Among other things, participants concluded that 
beach modelers applied too many fixed values to 
phenomena that actually change quite a lot. For 
example, “assumed average wave height,” a 
variable crucial for many models, assumes that 
all waves hit the beach in the same way, that 
they are all the same height and that their 
patterns will not change over time. But, the 
authors say, that’s not the way things work.

Also, modelers’ formulas may include coefficients 
(the authors call them “fudge factors”) to ensure 
that they come out right. And the modelers may 
not check to see whether projects performed as predicted.

Eventually, the seminar participants widened the 
project, concluding that erroneous assumptions, 
fudge factors and the reluctance to check 
predictions against unruly natural outcomes 
produce models with, as the authors put it, “no 
demonstrable basis in nature.” Among other 
problems, they cite much-modeled but nevertheless 
collapsed North Atlantic fishing stocks, 
poisonous pools unexpectedly produced by open pit 
mining, and invasive plants and animals that routinely outflank their modelers.

Two issues, the authors say, illustrate other 
problems with modeling. One is climate change, in 
which, they say, experts’ justifiable caution 
about model uncertainties can encourage them to 
ignore accumulating evidence from the real world. 
The other is the movement of nuclear waste 
through an underground storage site at Yucca 
Mountain in Nevada, not because it has failed — 
it has yet to be built — but because they say it 
is unreasonable to expect accurate predictions of 
what will happen far into the future — in this 
extreme case, tens or even hundreds of thousands of years from now.

Along the way, Dr. Pilkey and Ms. Pilkey-Jarvis 
describe and explain a host of modeling terms, 
including quantitative and qualitative models 
(models that seek to answer precise questions 
with more or less precise numbers, as against 
models that seek to discern environmental trends).

They also discuss concepts like model sensitivity 
— the analysis of parameters included in a model 
to see which ones, if changed, are most likely to change model results.

But, the authors say it is important to remember 
that model sensitivity assesses the parameter’s 
importance in the model, not necessarily in 
nature. If a model itself is “a poor 
representation of reality,” they write, 
“determining the sensitivity of an individual 
parameter in the model is a meaningless pursuit.”

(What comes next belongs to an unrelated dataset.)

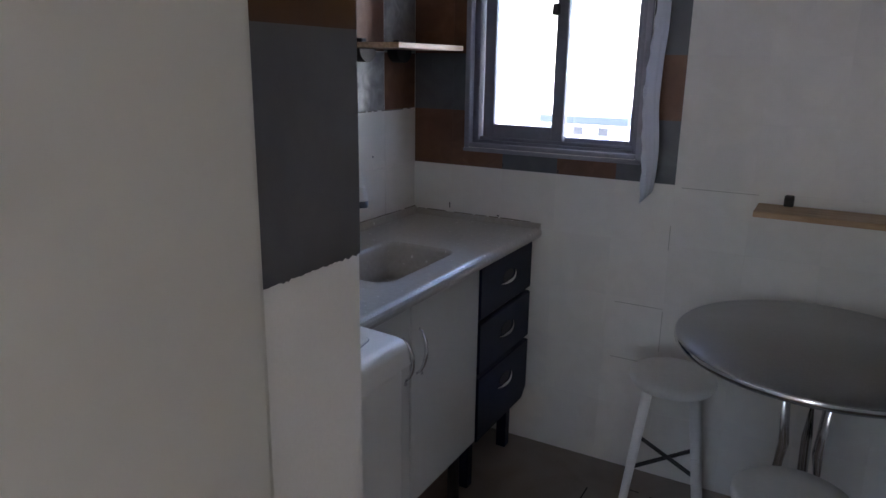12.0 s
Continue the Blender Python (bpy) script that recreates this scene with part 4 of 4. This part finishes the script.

Given the problems with models, should we abandon 
them altogether? Perhaps, the authors say. Their 
favored alternative seems to be adaptive 
management, in which policymakers may start with 
a model of how a given ecosystem works, but make 
constant observations in the field, altering 
their policies as conditions change. But that 
approach has drawbacks, among them requirements 
for assiduous monitoring, flexible planning and a 
willingness to change courses in midstream. For 
practical and political reasons, all are hard to achieve.

Besides, they acknowledge, people seem to have 
such a powerful desire to defend policies with 
formulas (or “fig leaves,” as the authors call 
them), that managers keep applying them, long 
after their utility has been called into question.

So the authors offer some suggestions for using 
models better. We could, for example, pay more 
attention to nature, monitoring our streams, 
beaches, forests or fields to accumulate 
information on how living things and their 
environments interact. That kind of data is 
crucial for models. Modeling should be 
transparent. That is, any interested person 
should be able to see and understand how the 
model works — what factors it weighs heaviest, 
what coefficients it includes, what phenomena it 
leaves out, and so on. Also, modelers should say 
explicitly what assumptions they make.

And instead of demanding to know exactly how high 
seas will rise or how many fish will be left in 
them or what the average global temperature will 
be in 20 years, they argue, we should seek to 
discern simply whether seas are rising, fish 
stocks are falling and average temperatures are 
increasing. And we should couple these models 
with observations from the field. Models should 
be regarded as producing “ballpark figures,” they 
write, not accurate impact forecasts.

“If we wish to stay within the bounds of reality 
we must look to a more qualitative future,” the 
authors write, “a future where there will be no 
certain answers to many of the important 
questions we have about the future of human interactions with the earth.”